The sensor on the problem car in question was generously gobbed with teflon and barely more than hand tight.
 
So since ours doesn't seal a hole, should I just try to yank off the tape and tighten to 14 and try again?
And tell me how a bad ground would make MORE electricity... A bad ground would make less, thus less knock counts would it not? You need both power and ground to make any sensor work; take one away and you're not getting a false anything.
 
The ESC signal is 9V to the ECM when there's no knock to report. When knock happens, the signal from the ESC drops to 0v

If you have a powerlogger, watch the knock counts immediately after you keyoff to see it in action. That's when the ECM shuts off power to the ESC and forces the signal to drop out
 
A capacitor , or filter circuit passes part of the signal to ground, hence a bad ground , not as much filtering taking place, so the signal is stronger and would produce more knock , in simple terms.
 
The ESC signal is 9V to the ECM when there's no knock to report. When knock happens, the signal from the ESC drops to 0v

If you have a powerlogger, watch the knock counts immediately after you keyoff to see it in action. That's when the ECM shuts off power to the ESC and forces the signal to drop out

I don't mean the esc module, I meant the knock sensor itself.

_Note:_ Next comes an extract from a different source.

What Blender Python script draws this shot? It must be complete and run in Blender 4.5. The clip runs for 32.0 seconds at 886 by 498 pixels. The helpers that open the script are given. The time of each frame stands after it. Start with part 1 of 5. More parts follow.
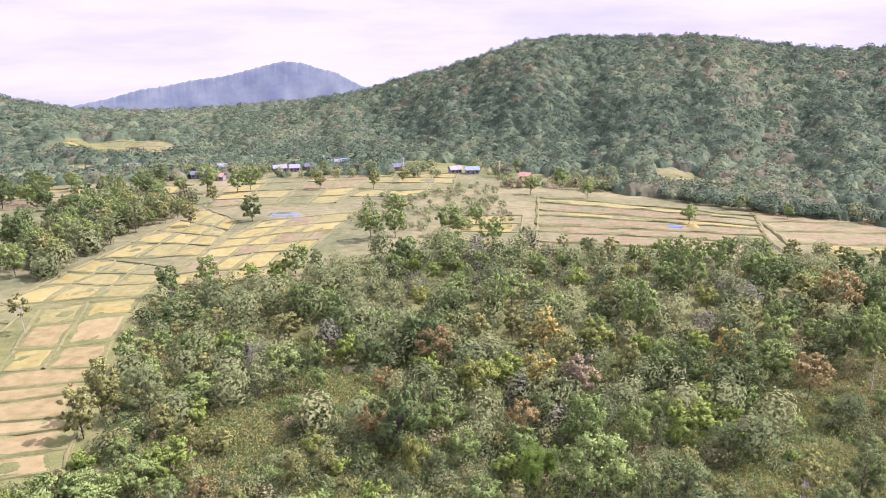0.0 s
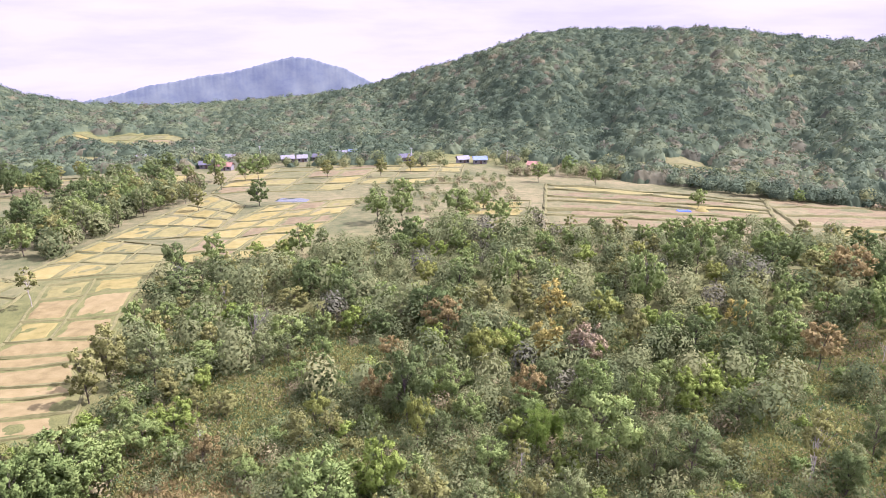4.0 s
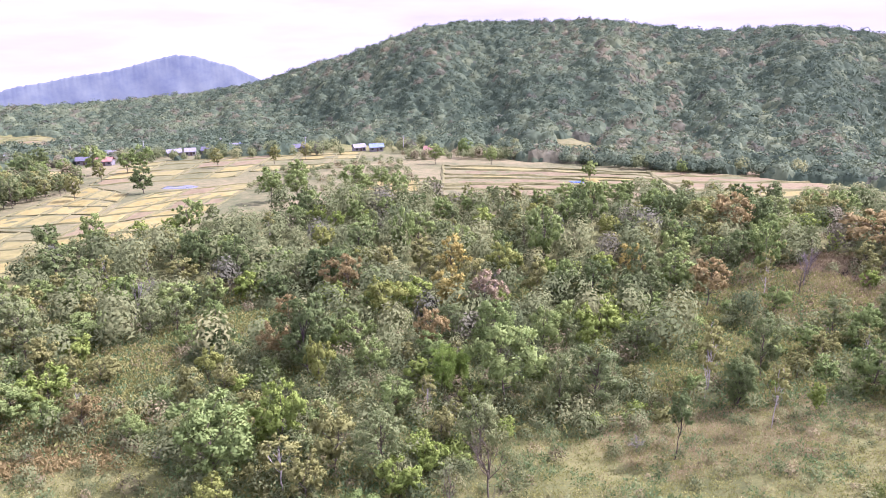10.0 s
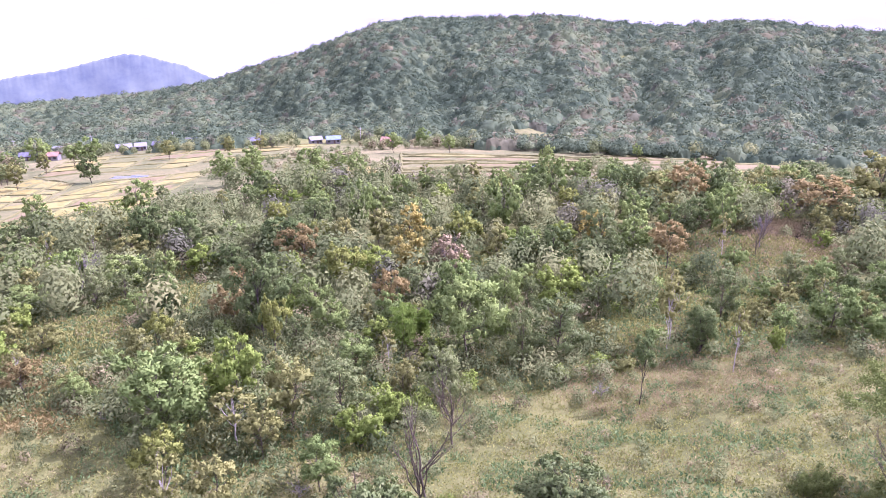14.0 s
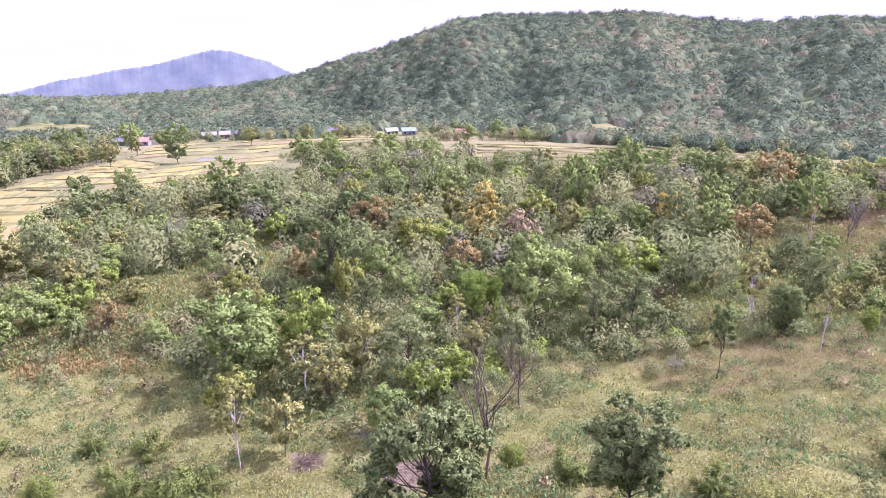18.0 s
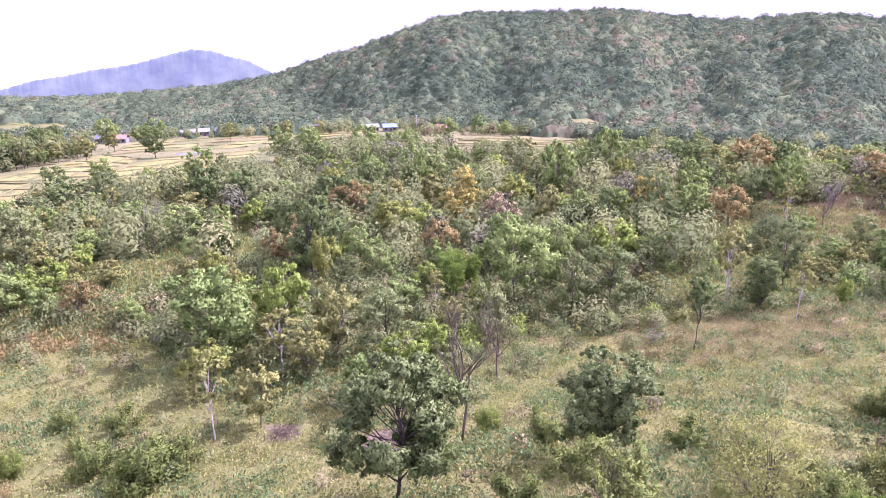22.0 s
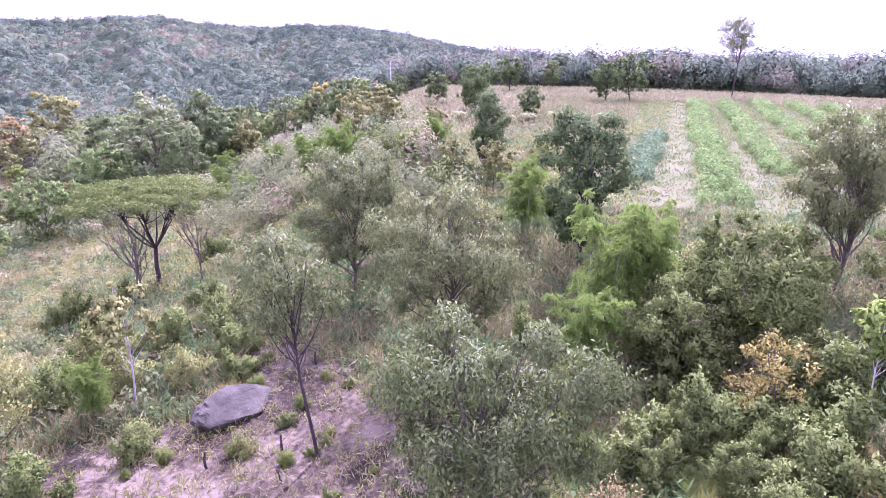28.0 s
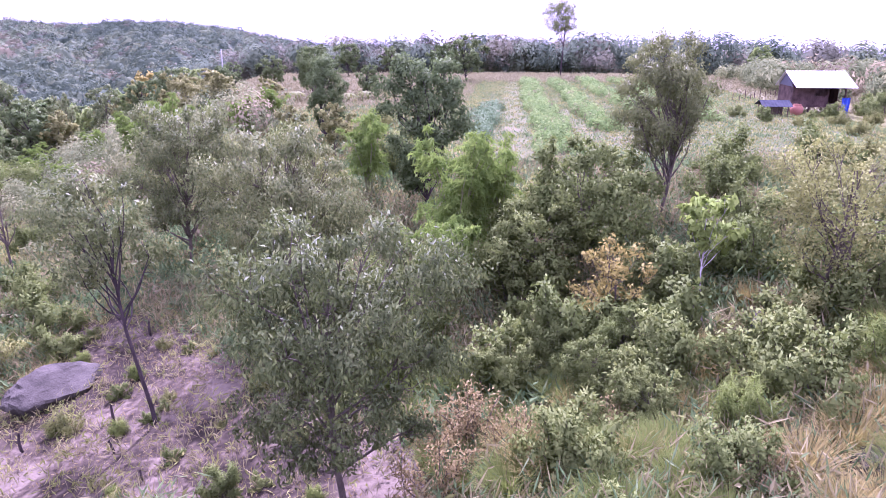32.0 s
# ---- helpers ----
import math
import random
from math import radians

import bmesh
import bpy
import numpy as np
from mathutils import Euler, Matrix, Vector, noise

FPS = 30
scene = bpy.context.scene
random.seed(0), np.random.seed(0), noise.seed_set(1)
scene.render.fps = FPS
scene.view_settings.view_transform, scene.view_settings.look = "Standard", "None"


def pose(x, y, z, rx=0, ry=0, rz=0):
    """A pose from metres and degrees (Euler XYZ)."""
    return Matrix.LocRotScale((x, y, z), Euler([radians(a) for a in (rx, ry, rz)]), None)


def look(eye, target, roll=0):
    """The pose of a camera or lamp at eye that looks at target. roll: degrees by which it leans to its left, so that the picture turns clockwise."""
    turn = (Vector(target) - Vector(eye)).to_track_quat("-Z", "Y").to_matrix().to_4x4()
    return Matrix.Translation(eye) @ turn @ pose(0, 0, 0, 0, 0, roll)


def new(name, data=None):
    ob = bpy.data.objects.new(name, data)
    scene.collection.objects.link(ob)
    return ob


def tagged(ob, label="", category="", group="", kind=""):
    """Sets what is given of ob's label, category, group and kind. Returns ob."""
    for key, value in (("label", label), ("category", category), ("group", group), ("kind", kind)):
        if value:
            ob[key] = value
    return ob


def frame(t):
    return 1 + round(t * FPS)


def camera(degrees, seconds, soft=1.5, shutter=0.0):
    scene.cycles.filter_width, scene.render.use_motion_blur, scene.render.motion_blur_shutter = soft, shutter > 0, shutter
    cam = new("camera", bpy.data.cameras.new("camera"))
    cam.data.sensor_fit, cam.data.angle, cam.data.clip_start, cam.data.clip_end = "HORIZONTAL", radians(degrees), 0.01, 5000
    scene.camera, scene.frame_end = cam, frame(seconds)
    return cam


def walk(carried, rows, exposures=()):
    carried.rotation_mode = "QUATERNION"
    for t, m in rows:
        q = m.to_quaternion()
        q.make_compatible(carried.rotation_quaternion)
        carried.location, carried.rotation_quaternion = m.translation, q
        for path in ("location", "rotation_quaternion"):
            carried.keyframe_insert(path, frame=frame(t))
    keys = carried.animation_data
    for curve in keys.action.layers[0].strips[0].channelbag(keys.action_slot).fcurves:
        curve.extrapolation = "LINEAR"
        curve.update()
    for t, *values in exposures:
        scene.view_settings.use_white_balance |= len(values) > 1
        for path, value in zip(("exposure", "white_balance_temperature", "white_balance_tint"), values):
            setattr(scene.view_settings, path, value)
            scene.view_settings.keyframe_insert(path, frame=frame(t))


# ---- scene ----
# ---- the camera: a drone that sinks straight down and turns ----
cam = camera(64.79, 32.0, soft=0.7)
# seconds, x, y, z, heading to the left of north, pitch, roll
PATH = [
    (0, -0.00, 0.00, 55.00, 0.21, -18.71, 0.03),
    (0.5, 0.02, -0.39, 54.56, 0.16, -18.71, 0.04),
    (1, 0.04, -0.59, 54.07, 0.18, -18.73, 0.03),
    (1.5, 0.08, -0.59, 53.48, 0.23, -18.79, 0.08),
    (2, 0.11, -0.55, 52.77, 0.50, -18.76, 0.01),
    (2.5, 0.18, -0.63, 52.05, 0.79, -18.73, -0.06),
    (3, 0.26, -0.76, 51.40, 0.84, -18.73, -0.10),
    (3.5, 0.30, -0.85, 50.77, 0.86, -18.74, -0.13),
    (5.5, 0.52, -1.01, 47.65, 1.20, -18.75, -0.28),
    (6, 0.54, -1.10, 46.97, 1.23, -18.76, -0.29),
    (6.5, 0.58, -1.17, 46.39, 1.18, -18.78, -0.27),
    (7, 0.60, -1.21, 45.74, 0.79, -18.75, -0.29),
    (7.5, 0.67, -1.18, 45.07, 0.40, -18.72, -0.33),
    (8, 0.84, -1.22, 44.43, -0.04, -18.69, -0.35),
    (8.5, 0.94, -1.29, 43.78, -1.46, -18.62, -0.41),
    (9, 0.95, -1.30, 43.15, -3.97, -18.58, -0.30),
    (9.5, 0.95, -1.32, 42.47, -5.90, -18.58, -0.29),
    (10, 0.98, -1.34, 41.74, -7.50, -18.54, -0.29),
    (10.5, 0.95, -1.36, 41.03, -8.61, -18.52, -0.30),
    (11, 0.99, -1.37, 40.31, -9.35, -18.51, -0.33),
    (11.5, 0.99, -1.38, 39.47, -9.65, -18.49, -0.34),
    (12, 0.99, -1.41, 38.60, -9.93, -18.45, -0.36),
    (12.5, 1.04, -1.41, 37.79, -11.52, -18.41, -0.36),
    (13, 1.07, -1.34, 37.00, -12.29, -18.39, -0.33),
    (13.5, 1.12, -1.39, 36.23, -11.14, -18.35, -0.36),
    (14, 1.12, -1.45, 35.66, -10.92, -18.32, -0.39),
    (14.5, 1.13, -1.47, 35.09, -10.79, -18.31, -0.38),
    (16.5, 1.05, -1.82, 32.33, -9.26, -18.19, -0.37),
    (17, 1.06, -1.93, 31.80, -9.46, -18.22, -0.41),
    (17.5, 1.06, -2.01, 31.58, -9.79, -18.22, -0.37),
    (18, 0.84, -2.14, 31.56, -4.82, -18.20, -0.35),
    (18.5, 0.78, -2.43, 31.67, 15.95, -18.26, -0.13),
    (19, 1.27, -2.22, 31.61, 20.52, -18.24, -0.12),
    (19.5, 1.37, -2.21, 31.30, 19.10, -18.18, -0.23),
    (20, 1.37, -2.35, 30.85, 14.68, -18.17, -0.28),
    (20.5, 1.31, -2.53, 30.39, 8.96, -18.17, -0.30),
    (21, 1.29, -2.67, 29.85, 3.34, -18.13, -0.33),
    (21.5, 1.28, -2.71, 29.37, -1.25, -18.16, -0.39),
    (22, 1.37, -2.77, 28.89, -6.26, -18.11, -0.45),
    (22.5, 1.38, -2.80, 28.43, -11.45, -18.14, -0.47),
    (23, 1.43, -2.84, 27.90, -16.31, -18.11, -0.44),
    (23.5, 1.36, -2.87, 27.30, -20.51, -18.12, -0.40),
    (24, 1.34, -2.92, 26.82, -23.87, -18.19, -0.41),
    (24.5, 1.37, -2.84, 26.37, -26.96, -18.24, -0.33),
    (26.5, 1.56, -2.29, 24.76, -44.34, -18.48, 1.18),
    (27, 1.76, -2.22, 24.14, -52.69, -18.25, 1.01),
    (27.5, 1.83, -2.20, 23.58, -63.04, -17.99, 0.64),
    (28, 1.86, -2.18, 23.08, -72.16, -17.89, 0.42),
    (28.5, 1.92, -2.21, 22.55, -78.41, -17.93, 0.29),
    (29, 2.00, -2.26, 22.07, -83.00, -17.98, 0.11),
    (29.5, 2.02, -2.34, 21.62, -85.50, -18.06, 0.04),
    (30, 2.11, -2.43, 21.20, -88.33, -18.09, -0.07),
    (30.5, 2.15, -2.51, 20.86, -90.88, -18.13, -0.15),
    (31, 2.15, -2.54, 20.63, -92.05, -18.16, -0.15),
    (31.5, 2.10, -2.53, 20.63, -92.04, -18.09, -0.12),
    (32, 2.07, -2.47, 20.69, -84.76, -18.05, -0.07),
]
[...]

If there's no ground to the knock sensor, how's it putting out voltage to the esc module?
 
I don't mean the esc module, I meant the knock sensor itself. If there's no ground to the knock sensor, how's it putting out voltage to the esc module?
weak or intermittent grounding. the knock sensor is a piezo electric crystal which responds to frequency. messing with the grounding can interfere with the frequency which the sensor "thinks" it sees. this is just my opinion.....

if there's absolutely no grounding at all, then yes there should be no signal whatsoever and the ESC should report 9V all the time, no knock retard and no knock counts. Same as having the knock sensor unplugged.